Jusqu’à fin janvier, avant d’embrayer sur une nouvelle saison de Formule 1, la rédaction Sports Mécaniques va tirer les conclusions de cette saison 2020 très palpitante. De Williams à Mercedes, plusieurs mondes d’écart existent, avec des ambitions totalement différentes. Il est temps pour chaque écurie d’être passée au crible, afin de voir ce qui a pêché, ce qui a été bien réalisé, ce qui aurait pu être mieux fait. Nous débutons aujourd'hui avec Williams Racing, bonne dernière au classement constructeur, et qui a encore peiné à produire une monoplace de bonne facture.  

Williams déçoit encore (10e, 0 point)

Coup d’oeil dans le rétro

Fin 2019, Williams est au fond du gouffre. Les rumeurs de rachat de l’écurie s’amplifient, et rien ne garantissait la présence des Williams FW43 au départ en Australie, puis en Autriche. Heureusement pour l’écurie, le pire n’arriva pas. En revanche, sur l’asphalte, on ne s’attendait guère à une nette amélioration. 
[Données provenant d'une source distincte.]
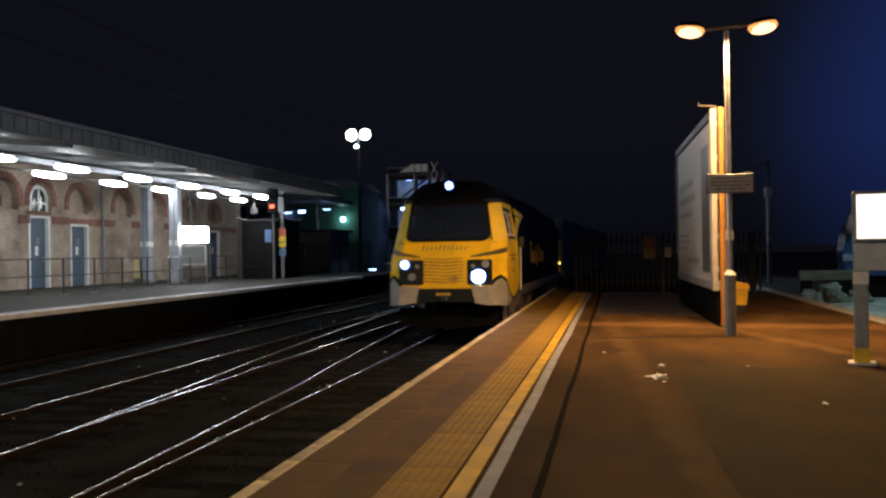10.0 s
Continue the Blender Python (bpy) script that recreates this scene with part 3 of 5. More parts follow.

L’année dernière, nous annoncions un progrès, dû surtout au gain d’expérience de Russell. Le Britannique a prouvé qu’il avait pleinement sa place en F1. Son coéquipier Latifi a certes progressé, mais a été incapable de battre son coéquipier en qualifications. L’écart avec les Haas et les Alfa Romeo devait être grand, voir insaisissable. Avec des pilotes plus expérimentés au volant des concurrentes, l’accession à la Q2 semblait peine perdue. 

Le résumé de la saison

Russell et Latifi au GP de Styrie, le 5 Juillet 2020. Crédits photo : Imago / PA Images

Coup de chance pour Williams, le moteur 2020 de Ferrari est extrêmement mal né. Du coup, ses deux concurrents directs ont été grandement handicapés dans leur quête d’amélioration. Tout au long de l’année, Russell a réussi à s’extirper de la Q1 à de nombreuses reprises, se plaçant même 12e en Hongrie sur la grille de départ. Pour autant, l’objectif principal de Williams, c’est à dire marquer au moins un point, n’a pas été atteint. Fortes d’un bloc Mercedes pourtant performant, les Williams n’ont pas réussi à capitaliser dessus. Plusieurs fois, les pilotes ont échoué aux portes des points. Sans jamais les franchir. 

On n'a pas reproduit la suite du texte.